Posted by: my first farce | July 29, 2009 at 01:41 PM
Oh hell yes. I remember going to the press screening of PUNCH DRUNK LOVE knowing nothing other than "The new Paul Thomas Anderson movie with Adam Sandler" and I came out thinking: "That's every bit as good as BOOGIE NIGHTS and HARD EIGHT and far better than MAGNOLIA."
And I'll sit through absolutely any Sandler flick, no matter how bad (I'm looking at you, THE WATERBOY) and I'll still smile or laugh enough to make it worthwhile.
Posted by: AKA | July 30, 2009 at 07:10 AM
Great job as usual Kim!
The scene where Sandler wields the piece of lumber on his tormentors is when the film totally hooked me in and felt, "Fuck yeah, that's what I would've done" (I actually recall making a fist and felt a lump in my throat when I first saw this in the theater); here's my review for you:
http://www.imdb.com/title/tt0272338/usercomments-24
Posted by: George Schmidt | July 30, 2009 at 11:00 AM
I admired PUNCHDRUNK LOVE quite a bit, as I have everything Paul Thomas Anderson has shot. "Off-kilter, dissonant power" indeed. Hey, you can write!
I don't think much of Adam Sandler, but agree he gets a bad rap. Sandler hate is relative to how many tickets he's sold. David Spade or Rob Schneider get a pass because their film careers were not very successful. Of the three, Sandler is not only the wealthiest, but also the better performer.
Posted by: Joe Valdez | August 01, 2009 at 03:40 AM
Excellent write up of a movie that just doesn't get enough attention -- and mainly because of Sandler's reputation.
Now go ahead and try to resuscitate "The Wedding Singer". Of course, I like that one as well -- where else can you witness great performances by Steve Buscemi and Billy Idol in the same movie?!
Thanks for the great work.
Posted by: Ed Cohen | August 01, 2009 at 09:00 AM
I've always felt that Punch Drunk Love was Anderson's Hall Ashby movie, a deeply empathic look at an outsider, in the same way that Hard Eight was his Scorsese film and Magnolia his Altman.
My only problem with it has always been the score. While it's true it matches it perfectly, and it's nigh impossible for me to think of anything else it always felt a bit like cheating. The movies tense enough as it is.
I don't think Sandler get's enough credit for how weird his movies are. I mean look at The Waterboy where he's dressed in footy pajamas in his shitty trailer, hanging out with his Satan obsessed Momma, as he makes lisping stuttering calls to a Wrestler named Capt. Insano.
That's a half step away from Gummo. And that's not some weird little toss of project either that's his first crossover hit.

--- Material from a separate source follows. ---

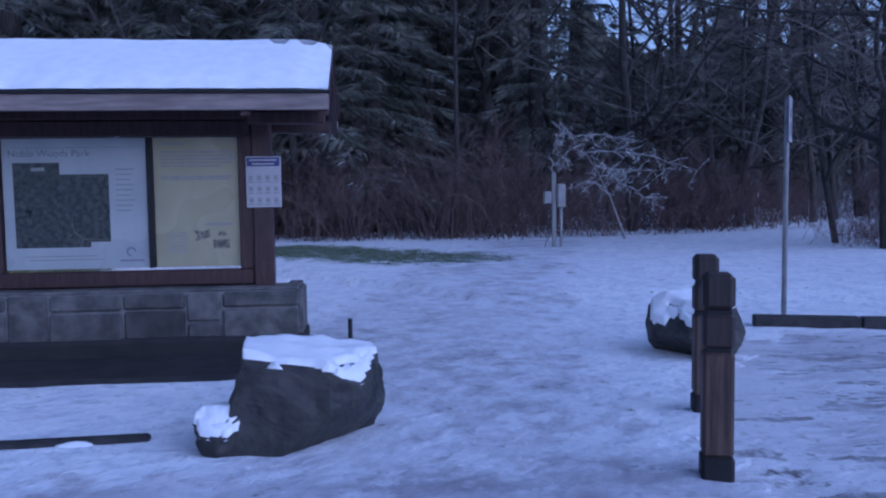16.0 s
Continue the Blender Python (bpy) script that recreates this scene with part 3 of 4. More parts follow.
for s in (-1, 1):
    out = [(0, TOP), (s * HALF, EAVE), (s * HALF, EAVE - 0.09), (0, TOP - 0.11)]
    part("roof_panel", Shape().prism(out, 0.0, ROOF_LONG), METAL_ROOF, rest, "dark metal roof slope")
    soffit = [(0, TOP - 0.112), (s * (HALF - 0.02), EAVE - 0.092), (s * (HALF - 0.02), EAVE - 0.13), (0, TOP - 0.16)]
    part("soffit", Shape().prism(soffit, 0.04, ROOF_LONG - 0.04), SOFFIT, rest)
    barge = [(0, TOP - 0.03), (s * HALF, EAVE - 0.03), (s * HALF, EAVE - 0.22), (0, TOP - 0.25)]
    part("barge_board", Shape().prism(barge, -0.04, -0.002), BARGE, rest)
    part("barge_board", Shape().prism(barge, ROOF_LONG + 0.002, ROOF_LONG + 0.04), BARGE, rest)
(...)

Posted by: EDJ | August 11, 2009 at 11:14 AM
Heh. Punch Drunk Love is a very unconventional love story and the only kind I can really stand these days.
I mean it is a sort of weird male fantasy in a way. A totally geeky guy running a dorky small business gets pursued by a woman seemingly way out of his league. Yes, too good to be true. Love is strange indeed.
This punch drunk shambling mess of movie is certainly much more interesting than the saccharine sweet love stories we were all raised on.